The Library of Congress, the California Digital Library, the University of North Texas Libraries, the Internet Archive, and the U.S. Government Publishing Office have joined together for a collaborative project to preserve public United States Government web sites at the end of the current presidential administration ending January 20, 2013. This harvest is intended to document federal agencies' presence on the World Wide Web during the transition of Presidential administrations and to enhance the existing collections of the five partner institutions.
In this collaboration, the partners will structure and execute a comprehensive harvest of the Federal Government .gov domain. The Internet Archive will crawl broadly across the entire .gov domain. The University of North Texas and the California Digital Library, will supplement and extend the broad comprehensive crawl with focused, in-depth crawls based on prioritized lists of URLs. This dual-edged approach seeks to capture a comprehensive snapshot of the Federal government on the Web at the close of the current administration.
The project has two phases: A broad, comprehensive baseline crawl of .gov sites and more selective, focused crawls based on priorities established by the partners. This focused selection seeks to capture sites in greater depth and to identify those at greater risk of rapid change or disappearance.
Comprehensive Crawl - The Internet Archive will undertake a comprehensive crawl of the .gov domain (all of the URLs identified for this project) beginning in late August 2012, and again in early 2013, after the inauguration.
Prioritized Crawl - The project team is calling upon government information specialists, including librarians, political and social science researchers, and academics – to assist in the selection and prioritization of the selected web sites to be included in the collection, as well as identifying the frequency and depth of the act of collecting. The schedule for crawling of the prioritized URLs is still to be determined but will be announced as the project gets underway, on the project’s listserv.

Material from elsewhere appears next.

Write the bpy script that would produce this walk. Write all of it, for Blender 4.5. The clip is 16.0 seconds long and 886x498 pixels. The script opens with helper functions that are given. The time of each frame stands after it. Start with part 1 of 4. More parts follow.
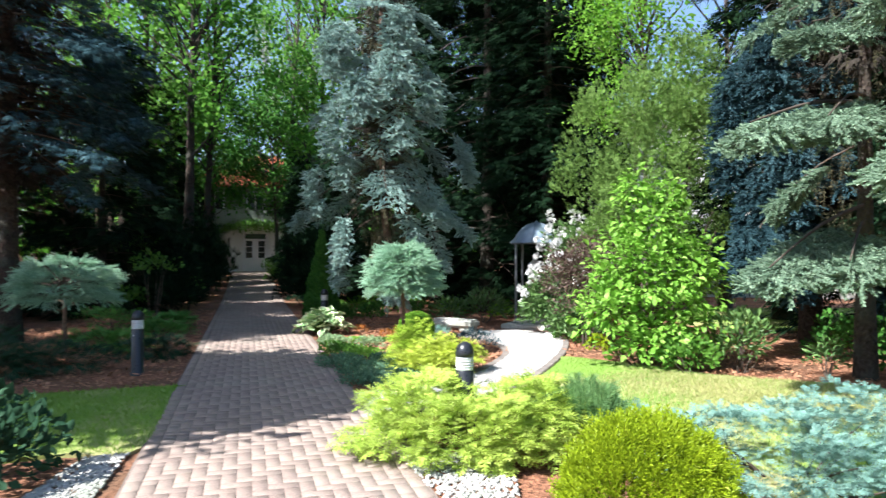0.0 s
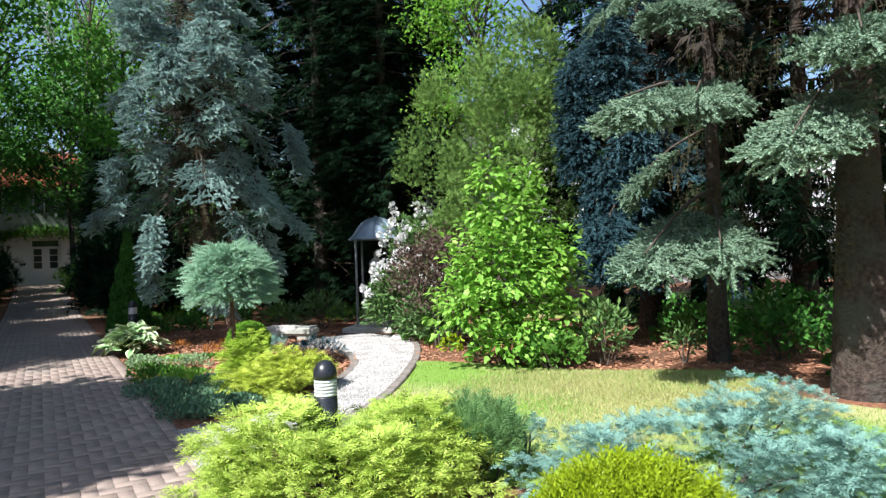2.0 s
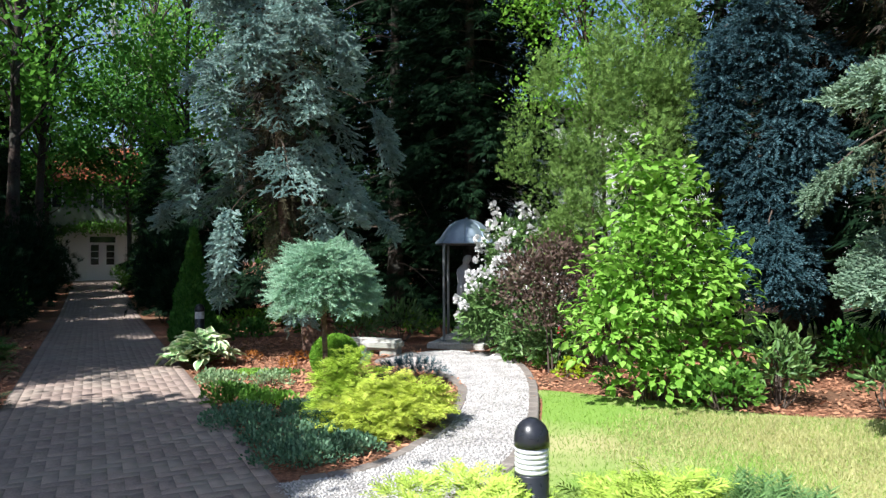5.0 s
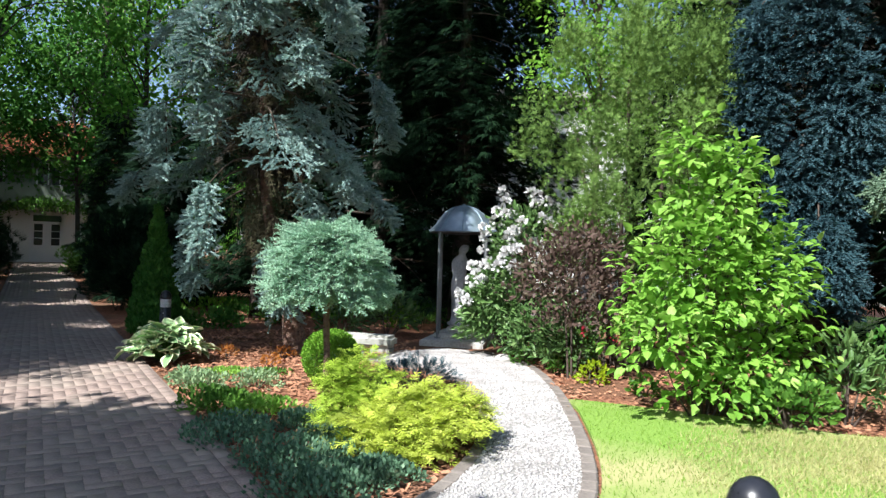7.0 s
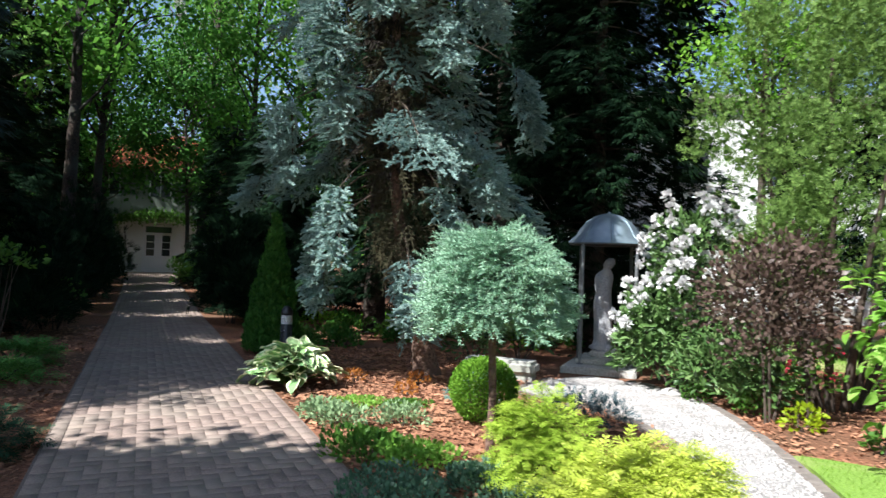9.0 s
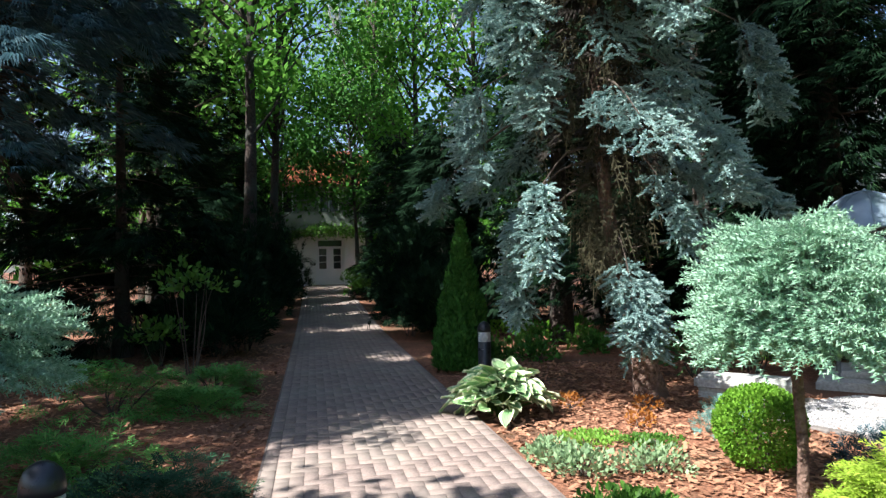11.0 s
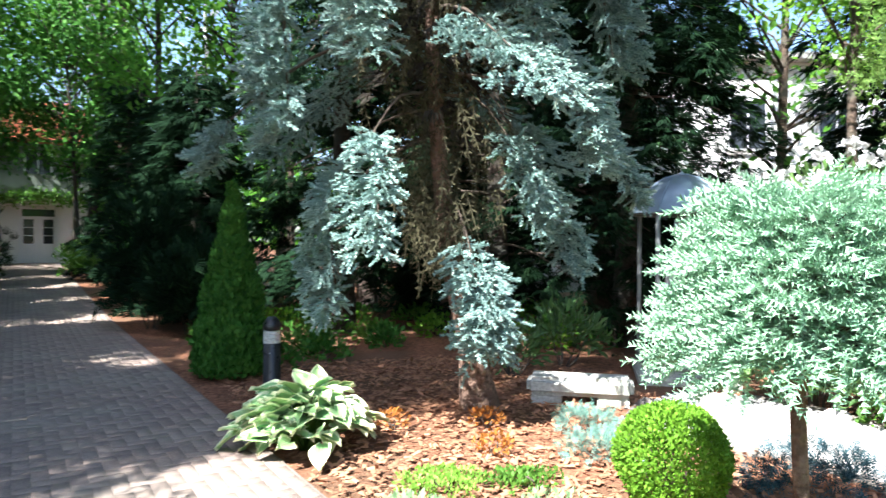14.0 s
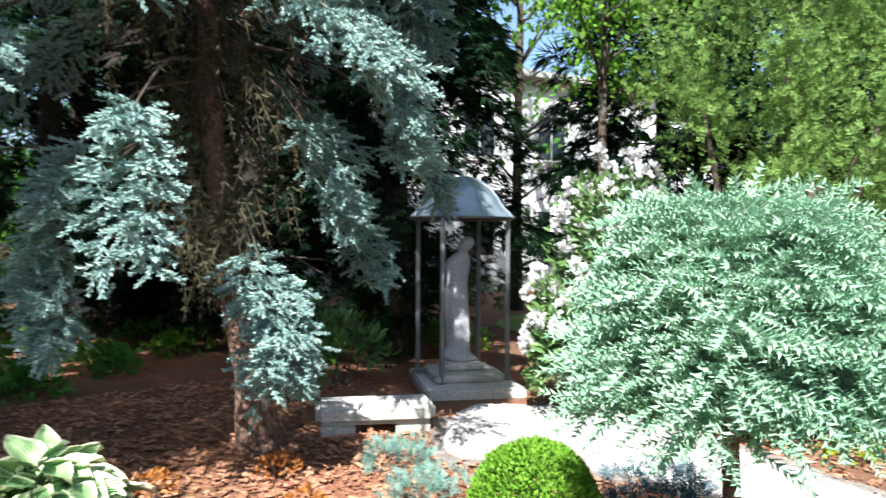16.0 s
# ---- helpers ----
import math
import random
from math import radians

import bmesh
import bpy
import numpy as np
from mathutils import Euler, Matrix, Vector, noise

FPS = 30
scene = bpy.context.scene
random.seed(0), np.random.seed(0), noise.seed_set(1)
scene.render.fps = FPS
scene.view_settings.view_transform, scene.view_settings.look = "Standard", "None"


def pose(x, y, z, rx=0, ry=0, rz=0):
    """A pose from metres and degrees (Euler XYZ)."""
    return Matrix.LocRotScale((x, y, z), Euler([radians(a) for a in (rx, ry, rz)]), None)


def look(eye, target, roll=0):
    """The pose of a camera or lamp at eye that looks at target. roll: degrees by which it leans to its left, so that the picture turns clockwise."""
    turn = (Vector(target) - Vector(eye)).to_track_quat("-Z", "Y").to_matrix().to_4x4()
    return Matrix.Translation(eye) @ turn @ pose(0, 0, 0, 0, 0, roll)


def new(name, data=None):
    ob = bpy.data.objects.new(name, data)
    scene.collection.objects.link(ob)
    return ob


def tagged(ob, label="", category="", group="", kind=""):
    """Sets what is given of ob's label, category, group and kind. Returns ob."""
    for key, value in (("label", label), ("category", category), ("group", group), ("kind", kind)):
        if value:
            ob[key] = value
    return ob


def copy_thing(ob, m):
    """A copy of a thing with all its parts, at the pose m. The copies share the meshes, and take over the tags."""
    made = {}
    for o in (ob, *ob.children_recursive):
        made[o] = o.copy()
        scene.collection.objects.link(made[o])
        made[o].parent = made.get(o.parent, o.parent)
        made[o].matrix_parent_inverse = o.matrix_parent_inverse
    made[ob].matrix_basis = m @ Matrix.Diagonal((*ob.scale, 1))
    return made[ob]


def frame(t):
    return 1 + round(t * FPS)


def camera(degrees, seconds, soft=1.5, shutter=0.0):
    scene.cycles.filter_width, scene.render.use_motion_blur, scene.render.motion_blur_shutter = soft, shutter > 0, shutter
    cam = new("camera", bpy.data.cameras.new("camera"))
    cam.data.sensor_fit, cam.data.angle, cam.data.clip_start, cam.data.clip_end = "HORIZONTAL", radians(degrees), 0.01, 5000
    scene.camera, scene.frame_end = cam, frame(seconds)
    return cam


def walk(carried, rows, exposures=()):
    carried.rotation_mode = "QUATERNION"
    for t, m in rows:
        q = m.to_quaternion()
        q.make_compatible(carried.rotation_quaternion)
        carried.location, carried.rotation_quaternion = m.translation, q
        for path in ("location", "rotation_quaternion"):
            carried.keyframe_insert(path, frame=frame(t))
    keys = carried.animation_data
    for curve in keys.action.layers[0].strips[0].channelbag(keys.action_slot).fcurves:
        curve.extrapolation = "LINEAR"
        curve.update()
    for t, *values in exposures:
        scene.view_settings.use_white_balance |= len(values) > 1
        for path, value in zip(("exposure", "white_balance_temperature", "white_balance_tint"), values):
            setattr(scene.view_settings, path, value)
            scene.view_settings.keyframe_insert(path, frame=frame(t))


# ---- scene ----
# ---------------------------------------------------------------- camera and walk
cam = camera(65.9, 16.0, soft=1.35, shutter=0.35)
PATH = [
    (0, (0.073, -0.159, 1.532), (0.064, 1.841, 1.551), 0.2),
    (0.5, (0.04, 0.133, 1.513), (0.24, 2.123, 1.514), 0.9),
    (1, (-0.042, 0.427, 1.492), (0.35, 2.388, 1.471), 0.2),
    (1.5, (-0.091, 0.703, 1.493), (0.376, 2.648, 1.491), -1.4),
    (2, (-0.108, 0.991, 1.497), (0.388, 2.929, 1.507), -1.9),
    (2.5, (-0.152, 1.281, 1.477), (0.395, 3.205, 1.509), 0.3),
    (3, (-0.233, 1.534, 1.503), (0.3, 3.461, 1.549), -0.5),
    (3.5, (-0.274, 1.865, 1.486), (0.179, 3.812, 1.559), -0.4),
    (4, (-0.349, 2.153, 1.47), (0.087, 4.104, 1.528), 0.4),
    (4.5, (-0.52, 2.437, 1.49), (-0.084, 4.389, 1.53), -0.0),
    (4.7, (-0.601, 2.538, 1.499), (-0.234, 4.504, 1.534), -0.2),
    (6.8, (-1.131, 3.768, 1.441), (-0.595, 5.695, 1.47), 1.3),
    (7, (-1.161, 3.888, 1.43), (-0.655, 5.823, 1.447), 1.6),
    (7.5, (-1.296, 4.232, 1.404), (-0.761, 6.159, 1.4), 1.1),
    (8, (-1.42, 4.528, 1.42), (-0.894, 6.457, 1.386), 0.8),
    (8.5, (-1.525, 4.872, 1.413), (-1.1, 6.826, 1.407), 0.5),
    (9, (-1.655, 5.175, 1.418), (-1.398, 7.158, 1.465), 2.1),
    (9.5, (-1.814, 5.447, 1.452), (-1.658, 7.441, 1.487), 0.1),
    (10, (-1.955, 5.74, 1.485), (-2.084, 7.733, 1.592), -1.5),
    (10.2, (-2.001, 5.857, 1.499), (-2.195, 7.846, 1.587), -1.1),
    (12.5, (-2.54, 7.028, 1.486), (-2.62, 9.026, 1.51), -1.2),
    (13, (-2.622, 7.356, 1.465), (-2.535, 9.354, 1.476), -1.2),
    (13.5, (-2.645, 7.737, 1.456), (-2.369, 9.717, 1.427), 0.2),
    (14, (-2.679, 8.089, 1.463), (-2.135, 10.013, 1.446), 0.3),
    (14.5, (-2.719, 8.374, 1.443), (-2.0, 10.24, 1.418), 0.1),
    (15, (-2.733, 8.667, 1.497), (-1.874, 10.473, 1.5), 0.1),
    (15.5, (-2.782, 8.925, 1.505), (-1.753, 10.639, 1.528), -0.4),
    (16, (-2.81, 9.11, 1.53), (-1.559, 10.67, 1.514), 0.4),
]
walk(cam, [(t, look(eye, target, roll)) for t, eye, target, roll in PATH],
     [(0, 1.55, 5900, 9), (1.5, 1.15, 5900, 9), (4.5, 1.05, 5900, 9), (7, 1.15, 5900, 9), (9, 1.15, 5900, 9), (10, 1.1, 5900, 9), (12.4, 2.15, 5900, 9), (14, 2.3, 5900, 7), (15.2, 1.8, 5900, 9), (16, 1.65, 5900, 9)])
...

Participants will be asked to refine the existing URL list by browsing or searching .gov URLs in the Nomination Tool. Specialists will review the URLs to determine if they are in scope or out of scope for the end-of-term project. Additional URLs may also be added by participants.
In Scope = Federal Government websites (.gov) in the Legislative, Executive, or Judicial branches of government. Of particular interest for prioritization are websites that are likely to change dramatically or disappear during the transition of government in 2012-2013.
Out of Scope = Local or state government websites, any other sites not in the .gov domain.
Each URL will be assigned a weighted score based on the in scope/out of scope recommendations. By identifying something as in scope, specialists are assigning it a higher priority for crawling (+1 is added to the score). If a specialist identifies a URL as not in scope, it lowers the prioritization factor (subtracts 1 from the score) but doesn’t remove it from the collection. The scores will help the project team identify which URLs require higher prioritization for crawling.
The tool also allows for optional metadata about the URLs to be added by specialists participating in the project. The metadata elements are not required and not the focus of the project at this point, but will provide options to more specifically identify resources for future reference.
The URL Nomination Tool has been designed by the project team and developed by the University of North Texas to provide the community of subject specialists with a convenient means to contribute information on specific sites for the focused crawl. The tool was initially populated with .gov URLs (“seeds”) from previous harvests. Using the tool, participants may suggest additional URLs, add recommendations for priority, and add brief additional information as appropriate.
We understand that specialists may not have time to review all the URLs, so we recommend that individuals concentrate on a specific area of interest to review, prioritize URLs already added, and add new URLS.